(Records with scene code)
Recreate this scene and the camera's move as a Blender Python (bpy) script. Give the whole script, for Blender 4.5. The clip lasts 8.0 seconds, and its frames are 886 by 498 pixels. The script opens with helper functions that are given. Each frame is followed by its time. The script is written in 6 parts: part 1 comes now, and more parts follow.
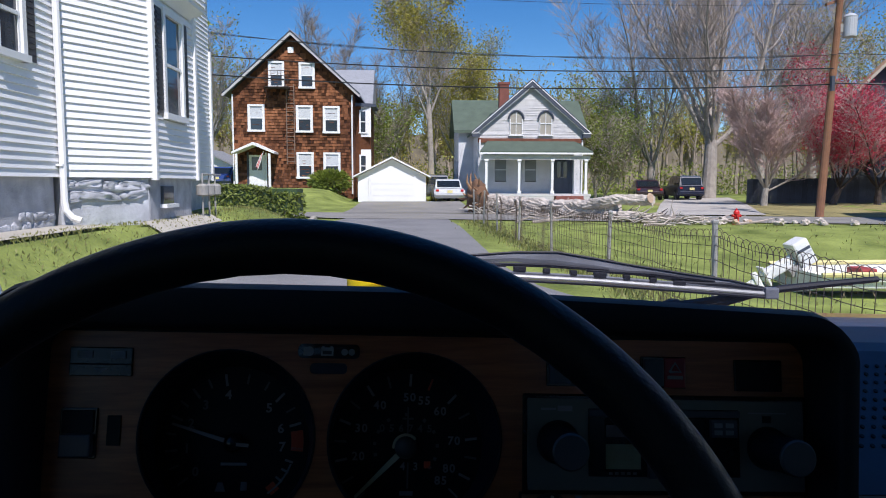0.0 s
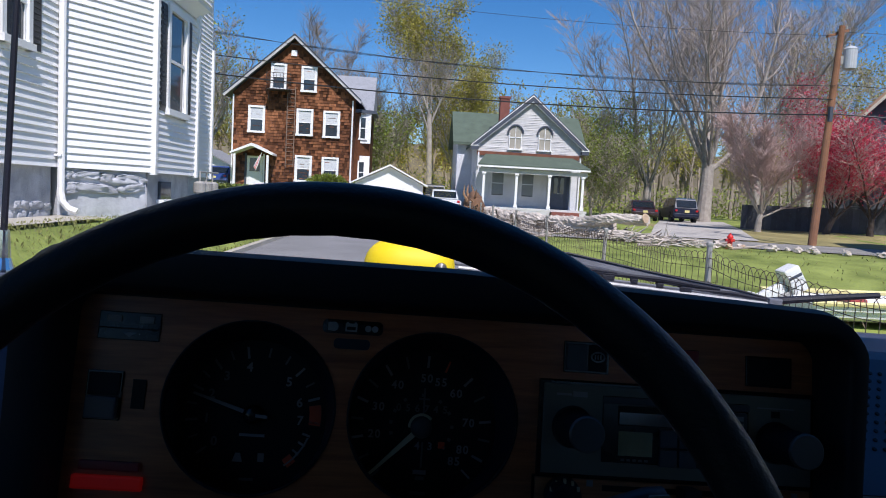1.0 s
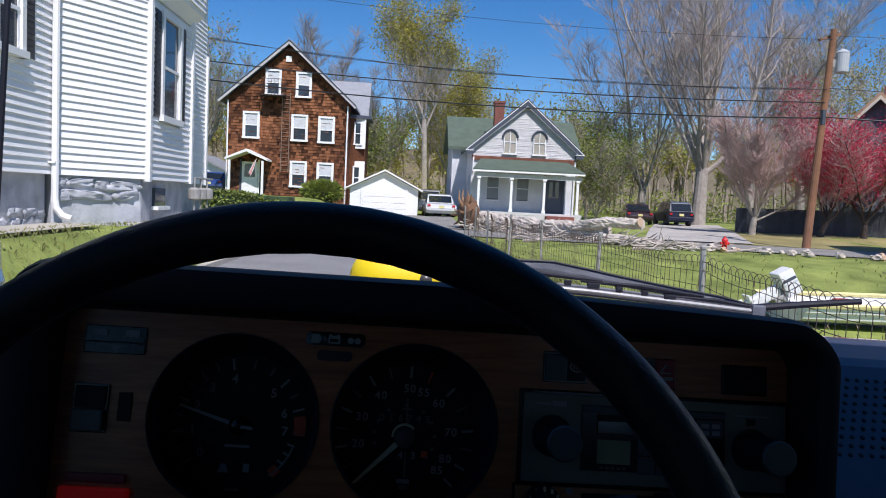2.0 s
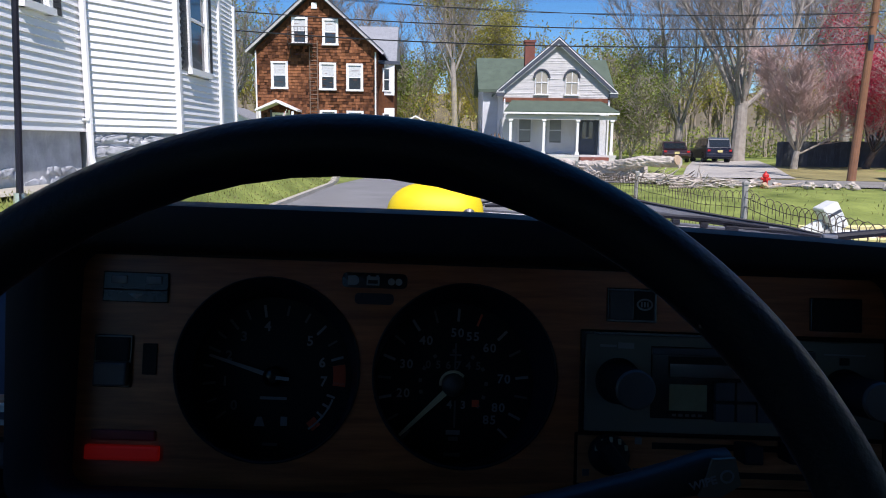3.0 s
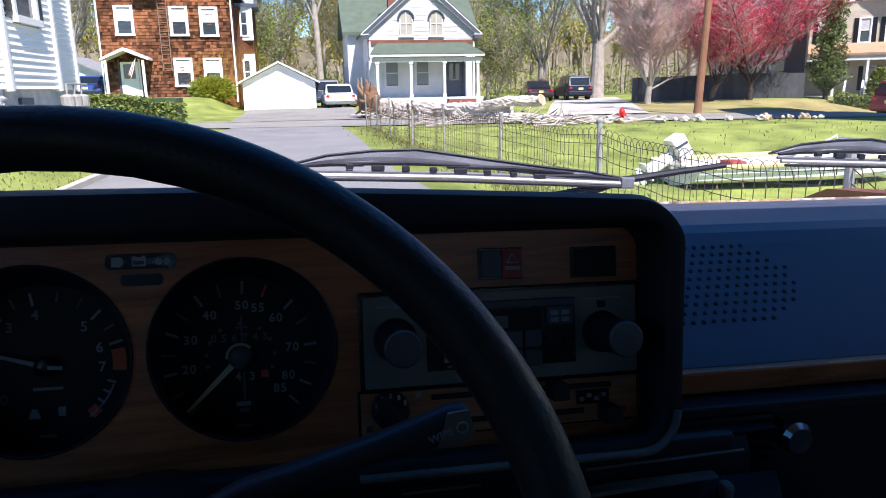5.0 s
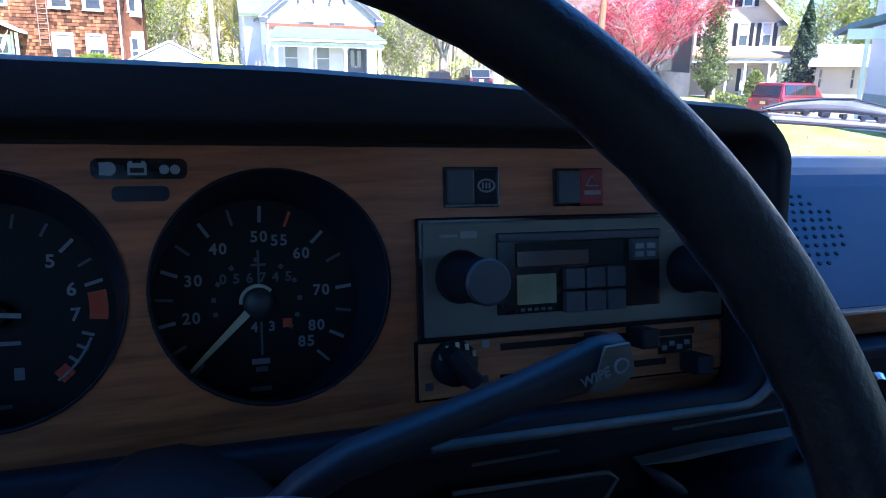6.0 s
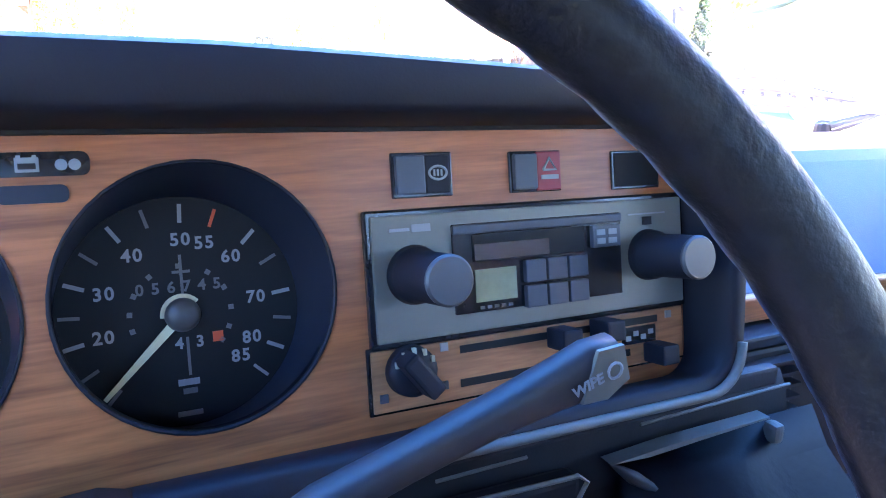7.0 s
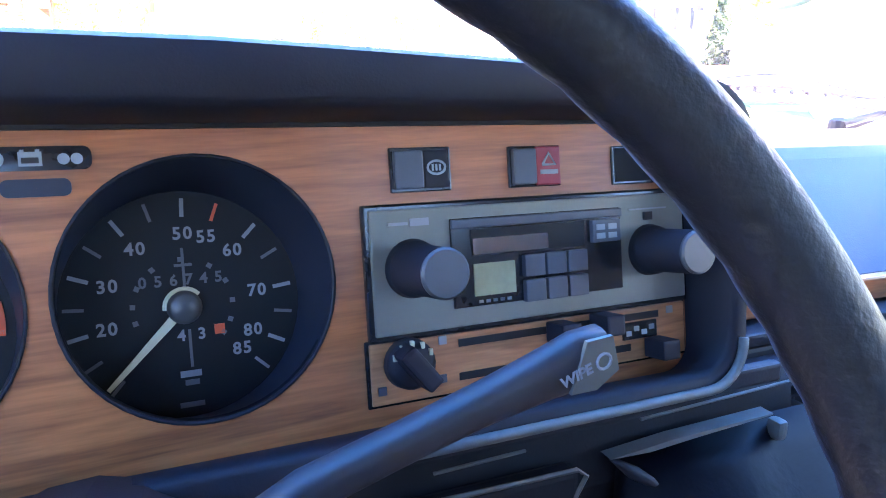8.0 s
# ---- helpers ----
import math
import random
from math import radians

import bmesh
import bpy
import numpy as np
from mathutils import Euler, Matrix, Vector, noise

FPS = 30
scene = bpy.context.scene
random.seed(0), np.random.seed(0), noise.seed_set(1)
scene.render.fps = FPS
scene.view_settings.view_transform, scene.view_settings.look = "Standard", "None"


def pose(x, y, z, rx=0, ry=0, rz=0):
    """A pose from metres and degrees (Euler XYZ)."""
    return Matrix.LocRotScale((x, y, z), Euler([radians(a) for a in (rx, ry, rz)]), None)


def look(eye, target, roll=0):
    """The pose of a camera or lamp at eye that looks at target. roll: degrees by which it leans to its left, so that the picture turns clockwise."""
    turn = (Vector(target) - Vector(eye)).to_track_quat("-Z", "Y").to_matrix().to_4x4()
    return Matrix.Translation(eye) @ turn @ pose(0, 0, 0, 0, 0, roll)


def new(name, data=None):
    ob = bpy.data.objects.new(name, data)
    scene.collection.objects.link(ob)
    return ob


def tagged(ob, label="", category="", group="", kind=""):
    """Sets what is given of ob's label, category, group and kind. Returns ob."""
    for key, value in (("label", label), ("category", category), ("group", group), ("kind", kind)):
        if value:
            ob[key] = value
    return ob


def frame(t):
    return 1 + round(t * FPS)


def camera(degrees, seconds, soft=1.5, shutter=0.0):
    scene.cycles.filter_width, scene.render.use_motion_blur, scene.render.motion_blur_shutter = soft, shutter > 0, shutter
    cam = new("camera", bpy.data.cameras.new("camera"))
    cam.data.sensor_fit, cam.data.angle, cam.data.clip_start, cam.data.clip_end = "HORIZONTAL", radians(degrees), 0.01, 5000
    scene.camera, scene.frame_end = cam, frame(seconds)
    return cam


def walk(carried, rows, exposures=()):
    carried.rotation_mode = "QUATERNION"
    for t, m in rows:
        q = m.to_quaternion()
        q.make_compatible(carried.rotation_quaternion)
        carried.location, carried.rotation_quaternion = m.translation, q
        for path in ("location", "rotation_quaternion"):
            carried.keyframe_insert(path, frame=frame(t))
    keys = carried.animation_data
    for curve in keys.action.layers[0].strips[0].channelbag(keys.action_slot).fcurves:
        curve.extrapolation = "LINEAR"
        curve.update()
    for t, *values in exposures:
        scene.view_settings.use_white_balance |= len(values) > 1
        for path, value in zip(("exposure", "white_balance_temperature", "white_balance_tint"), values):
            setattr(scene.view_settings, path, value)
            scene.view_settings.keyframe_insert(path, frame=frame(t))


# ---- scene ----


# ---- camera and its walk ----
def aim(x, y, z, yaw, pitch, roll):
    """A pose from a place, the heading to the left of +y, the pitch up and the lean, in degrees."""
    return pose(x, y, z, 0, 0, yaw) @ pose(0, 0, 0, 90 + pitch) @ pose(0, 0, 0, 0, 0, roll)


cam = camera(64.25, 8.0, soft=1.0, shutter=0.0)
PATH = [
    (0.0, aim(-0.0007, -0.4281, 1.2599, -2.41, -5.32, 0.16)),
    (0.5, aim(-0.0061, -0.4237, 1.2562, -3.89, -6.44, 1.01)),
    (1.0, aim(-0.0217, -0.4401, 1.2430, -2.93, -4.45, 3.06)),
    (1.2, aim(-0.0225, -0.4371, 1.2475, -1.59, -5.82, 2.34)),
    (2.3, aim(-0.0105, -0.4515, 1.2495, -3.63, -3.66, 2.83)),
    (2.5, aim(-0.0192, -0.4350, 1.2486, -1.11, -4.55, 1.99)),
    (3.0, aim(-0.0184, -0.3996, 1.2354, -0.65, -8.53, 0.73)),
    (3.5, aim(-0.0188, -0.4408, 1.2296, -1.27, -9.88, -2.03)),
    (4.0, aim(-0.0388, -0.4080, 1.2315, 5.72, -12.84, -2.42)),
    (4.5, aim(0.0152, -0.4019, 1.2474, -1.00, -12.27, -3.26)),
    (4.7, aim(0.0508, -0.4153, 1.2553, -7.39, -12.69, -1.59)),
    (5.8, aim(-0.0148, -0.3409, 1.2036, -14.58, -13.13, -0.34)),
    (6.0, aim(-0.0286, -0.3182, 1.1953, -19.05, -13.75, 0.97)),
    (6.5, aim(-0.0402, -0.2875, 1.1902, -22.30, -15.64, 0.02)),
    (7.0, aim(-0.0304, -0.2804, 1.1896, -25.85, -14.61, 0.26)),
    (7.5, aim(-0.0155, -0.2850, 1.1866, -24.59, -14.36, -0.57)),
    (8.0, aim(-0.0243, -0.2866, 1.1876, -24.48, -14.61, -0.03)),
]
EXPOSURES = [(0.0, 0.12, 6200, 18), (2.5, 0.12, 6200, 18), (3.5, 0.5, 6500, 20), (4.0, 0.7, 6500, 20), (4.7, 0.75, 6500, 20), (5.8, 2.25, 5850, 20), (6.0, 2.5, 5700, 20), (6.5, 4.9, 6200, 27), (7.0, 5.6, 6950, 34), (8.0, 5.65, 7200, 35)]
walk(cam, PATH, EXPOSURES)

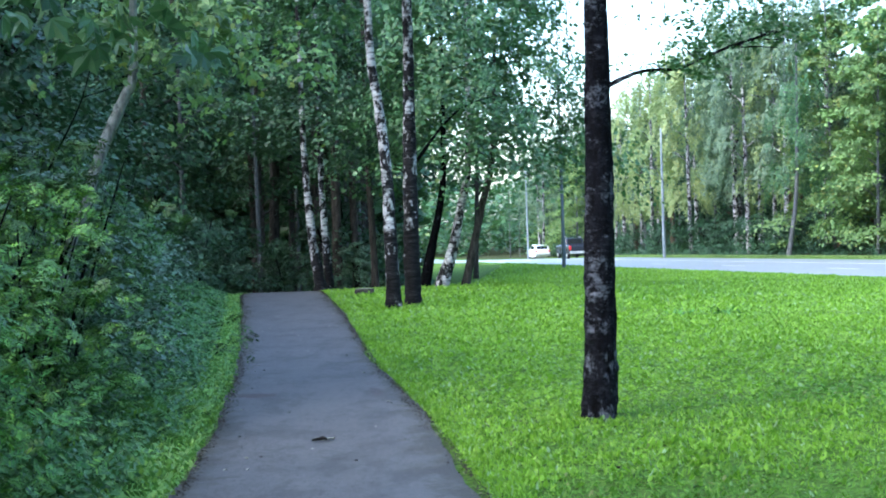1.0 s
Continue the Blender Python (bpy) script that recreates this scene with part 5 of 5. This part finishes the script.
def vehicle(name, label, n, s, paint, body, cabin, glass, wheels, radius, half, lights, bumper, extra=()):
    x, y = at_road(n, s)
    t = tagged(new(name), label, "car")
    heading = math.degrees(math.atan2(-ALONG[1], -ALONG[0]))
    t.matrix_basis = pose(x, y, float(road_height(s)) + 0.012, 0, 0, heading)
    sh = Shape()
    loft(sh, [section(*q) for q in body])
    part("body", sh.mesh("body", paint), t)
    sh = Shape()
    loft(sh, [section(*q) for q in cabin])
    part("roof_and_pillars", sh.mesh("roof_and_pillars", paint), t)
    for nm, quads in glass:
        sh = Shape()
        q = np.array(quads, float)
        sh.add(np.concatenate([q, q - (0, 0, 0.01)]), [(0, 1, 2, 3), (7, 6, 5, 4), (0, 4, 5, 1), (2, 6, 7, 3)])
        part(nm, sh.mesh(nm, GLASS), t, "dark tinted glass")
    for wx in wheels:
        for side in (-1, 1):
            sh = Shape()
            tube(sh, [(wx, side * (half - 0.22), radius, radius * 0.9), (wx, side * (half - 0.2), radius, radius), (wx, side * (half - 0.04), radius, radius), (wx, side * (half + 0.0), radius, radius * 0.86)], 20, 2, 0.0, 1)
            w = part("wheel", sh.mesh("wheel", RUBBER, True), t)
            sh = Shape()
            tube(sh, [(wx, side * (half - 0.02), radius, radius * 0.62), (wx, side * (half + 0.012), radius, radius * 0.6), (wx, side * (half + 0.015), radius, radius * 0.15)], 14, 1, 0.0, 1)
            part("rim", sh.mesh("rim", ALLOY, True), w)
    for nm, mat, (cx, cy, cz), (dx, dy, dz) in [("tail_light", RED, *q) for q in lights] + [("bumper", CHROME, *q) for q in bumper] + list(extra):
        sh = Shape()
        loft(sh, [[(cx + k * dx / 2, cy + a * dy / 2 * e, cz + b * dz / 2 * e) for a, b in ((-1, -1), (1, -1), (1, 1), (-1, 1))] for k, e in ((-1, 0.85), (-0.6, 1.0), (0.6, 1.0), (1, 0.85))])
        part(nm, sh.mesh(nm, mat), t)
    return t


CAR_WHITE = plain_material("white_car_paint", (0.8, 0.81, 0.83), 0.25, vary=0.03)
CAR_DARK = plain_material("dark_blue_car_paint", (0.02, 0.024, 0.035), 0.2, vary=0.05)
PLATE = plain_material("blank_plate", (0.7, 0.7, 0.68), 0.5, vary=0.03)
vehicle("car", "white hatchback standing at the edge of the road", 30.9, -147.0, CAR_WHITE,
        [(-2.05, 0.78, 0.35, 0.85), (-1.95, 0.86, 0.28, 0.98), (-1.2, 0.88, 0.25, 0.98), (0.6, 0.88, 0.25, 0.96), (1.6, 0.86, 0.26, 0.86), (2.05, 0.76, 0.32, 0.68)],
        [(-1.95, 0.74, 0.95, 1.02), (-1.55, 0.72, 0.95, 1.42), (-0.6, 0.72, 0.95, 1.50), (0.3, 0.70, 0.95, 1.44), (1.1, 0.70, 0.92, 0.98)],
        [("rear_window", [(-1.92, -0.6, 1.05), (-1.92, 0.6, 1.05), (-1.62, 0.55, 1.38), (-1.62, -0.55, 1.38)]), ("side_window", [(-1.4, 0.735, 1.05), (0.6, 0.725, 1.05), (0.2, 0.70, 1.38), (-1.35, 0.72, 1.38)]),
         ("side_window", [(-1.4, -0.735, 1.05), (-1.35, -0.72, 1.38), (0.2, -0.70, 1.38), (0.6, -0.725, 1.05)]), ("windscreen", [(1.05, 0.6, 1.02), (1.05, -0.6, 1.02), (0.42, -0.55, 1.42), (0.42, 0.55, 1.42)])],
        (-1.3, 1.3), 0.31, 0.86, [((-2.0, 0.68, 0.85), (0.12, 0.22, 0.2)), ((-2.0, -0.68, 0.85), (0.12, 0.22, 0.2))], [((-2.08, 0, 0.5), (0.14, 1.5, 0.16))], [("number_plate", PLATE, (-2.09, 0, 0.72), (0.03, 0.5, 0.11))])
vehicle("pickup_truck", "dark pickup truck with a chrome rear bumper on the road", 28.0, -119.0, CAR_DARK,
        [(-2.65, 0.88, 0.62, 1.12), (-2.6, 0.93, 0.5, 1.2), (-1.0, 0.94, 0.45, 1.2), (0.9, 0.94, 0.45, 1.2), (1.2, 0.94, 0.45, 1.16), (2.4, 0.92, 0.48, 1.08), (2.7, 0.82, 0.55, 0.95)],
        [(-0.95, 0.80, 1.15, 1.25), (-0.75, 0.76, 1.15, 1.76), (-0.2, 0.75, 1.15, 1.82), (0.55, 0.74, 1.15, 1.78), (1.35, 0.76, 1.12, 1.2)],
        [("rear_window", [(-0.94, -0.62, 1.3), (-0.94, 0.62, 1.3), (-0.80, 0.58, 1.7), (-0.80, -0.58, 1.7)]), ("side_window", [(-0.6, 0.785, 1.25), (1.0, 0.78, 1.25), (0.5, 0.745, 1.68), (-0.55, 0.765, 1.7)]),
         ("side_window", [(-0.6, -0.785, 1.25), (-0.55, -0.765, 1.7), (0.5, -0.745, 1.68), (1.0, -0.78, 1.25)]), ("windscreen", [(1.3, 0.62, 1.24), (1.3, -0.62, 1.24), (0.66, -0.58, 1.74), (0.66, 0.58, 1.74)])],
        (-1.65, 1.75), 0.38, 0.9, [((-2.63, 0.82, 0.98), (0.1, 0.16, 0.36)), ((-2.63, -0.82, 0.98), (0.1, 0.16, 0.36))], [((-2.72, 0, 0.6), (0.2, 1.75, 0.2))],
        [("number_plate", PLATE, (-2.83, 0, 0.62), (0.03, 0.5, 0.11)), ("roof_rail", CHROME, (-0.1, 0.62, 1.87), (1.0, 0.05, 0.05)), ("roof_rail", CHROME, (-0.1, -0.62, 1.87), (1.0, 0.05, 0.05))])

▶ **Work instructions**
In the entries above, identify every line with the string "carried".

▶ **Answer to the task**
def walk(carried, rows, exposures=()):
    carried.rotation_mode = "QUATERNION"
        q.make_compatible(carried.rotation_quaternion)
        carried.location, carried.rotation_quaternion = m.translation, q
            carried.keyframe_insert(path, frame=frame(t))
    keys = carried.animation_data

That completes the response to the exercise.